Summary
Imperial Oil Ltd. reported a decrease in net income for the nine months ended September 30, 2013, to $1.77 billion ($2.08 per share) from $2.69 billion ($3.16 per share) in the prior year period. This decline was primarily driven by significantly lower industry refining margins and increased costs associated with the Kearl and Syncrude operations. Despite lower overall profitability, the company demonstrated resilience in its upstream segment, with higher liquids realizations contributing positively. Capital expenditures remained substantial, focused on major projects like Kearl expansion and Nabiye. The company also significantly increased its debt levels to finance operations and ongoing projects, leading to a reduced cash balance at the end of the period.
Key Highlights
- 1Net income for the nine months ended September 30, 2013, decreased to $1.77 billion from $2.69 billion in the same period of 2012, primarily due to lower refining margins and increased operational costs.

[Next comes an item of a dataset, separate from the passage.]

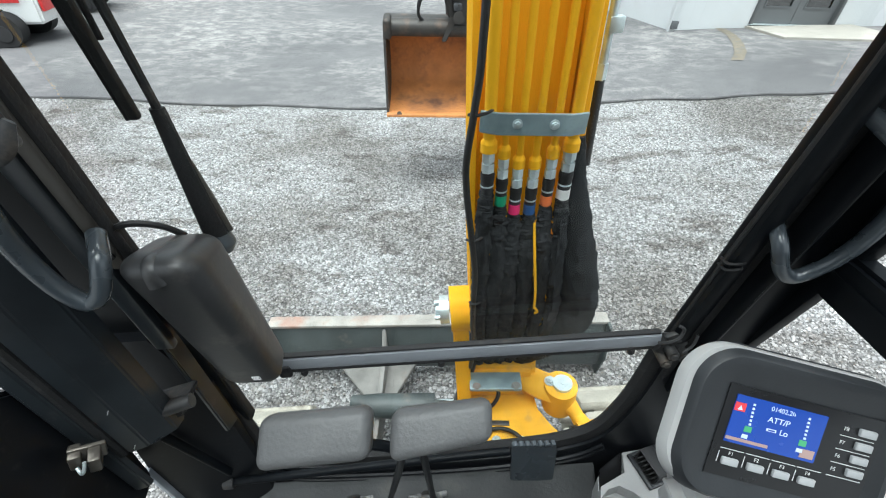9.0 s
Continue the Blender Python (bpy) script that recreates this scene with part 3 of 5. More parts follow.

- 2Upstream segment performance showed improvement with higher liquids realizations, partially offsetting increased costs at Syncrude and Kearl start-up expenses.
- 3The company significantly increased its long-term and short-term debt during the third quarter of 2013, raising $819 million in long-term debt and $325 million in short-term debt.
- 4Capital expenditures were substantial, with $1.81 billion invested in the third quarter, primarily for Kearl expansion and Nabiye projects.
- 5The price differential between Brent crude oil and West Texas Intermediate (WTI) narrowed significantly, impacting industry refining margins.
- 6The Dartmouth refinery conversion to a terminal resulted in an after-tax charge of $264 million in the first nine months of 2013.
- 7The company's cash balance decreased to $76 million at September 30, 2013, from $482 million at the end of 2012, reflecting increased debt and capital expenditures.